L’instauration d’un registre des actifs agricoles cache un débat symbolique sur ce qu’est aujourd’hui un agriculteur. J’ai toujours été sceptique sur l’idée d’un registre, car je ne vois pas bien comment concilier l’approche objective classique, qui vise à appréhender le droit rural au travers de la définition de l’activité agricole, avec une approche subjective qui consisterait à définir l’agriculteur pour lui accorder des droits (aides, contrôle des structures…). La définition actuelle de l’activité agricole est imparfaite, mais elle a le mérite d’offrir une certaine sécurité juridique. Si on mélange ces deux clés d’entrée (l’acte et l’individu), se posera fatalement la question du sort de l’agriculteur qui exercerait une activité agricole au sens du code rural, mais qui ne figurerait pas sur le registre… Serait-ce un agriculteur clandestin ?

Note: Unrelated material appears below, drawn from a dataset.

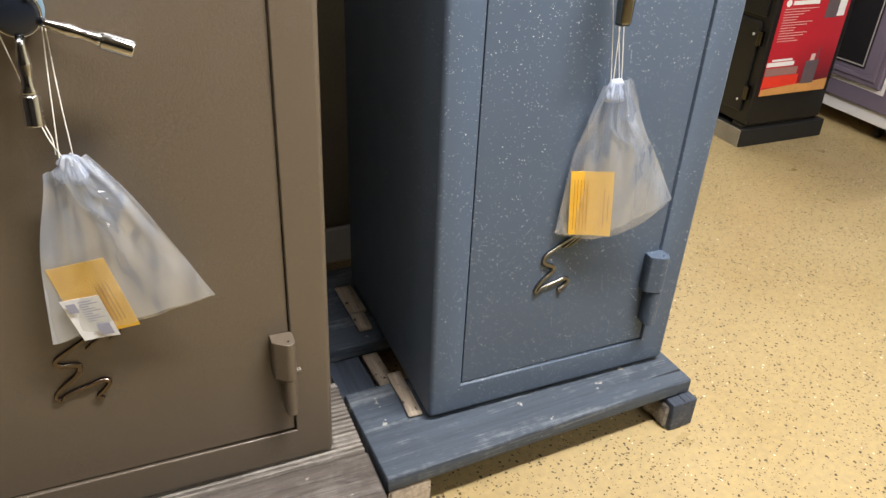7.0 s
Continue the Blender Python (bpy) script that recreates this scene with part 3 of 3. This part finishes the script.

Tout se passe comme si le registre de l’actif agricole s’était construit sur un mode défensif, en réaction à une évolution de la manière d’exercer l’activité agricole. Certains ne s’y retrouvent plus et se posent la question du modèle à définir, l’objectif étant d’inscrire uniquement ceux qui seraient considérés comme vertueux. Une telle approche revient à graver un modèle dans le marbre, sans laisser la place aux évolutions, aux adaptations.
Nous pourrions au contraire envisager l’outil de manière positive, en l’inscrivant dans une vision dynamique, d’intégration et non d’exclusion. Il conviendrait alors de repenser la définition de l’activité agricole en lui reconnaissant sa multifonctionnalité.
Les activités paracommerciales qui ont pour support l’exploitation, physique ou économique, devraient être réputées agricoles dès lors qu’elles sont réalisées par une personne exerçant une activité agricole par nature. Le registre jouerait alors le rôle de garde-fou : seuls les inscrits pourraient bénéficier de cette vision élargie de l’agriculture. Toute la difficulté serait de faire la preuve de l’exercice d’une activité agricole par nature…
Nous sommes encore très loin d’une telle approche. Le sujet du bon et du mauvais agriculteur a été lancé, mais personne ne s’est entendu sur les critères à mettre en place. Il en résulte que le registre n’exclut quasiment personne, et sa portée demeure limitée. Mais l’outil existe désormais et nul ne peut prédire ce qu’un législateur en fera demain.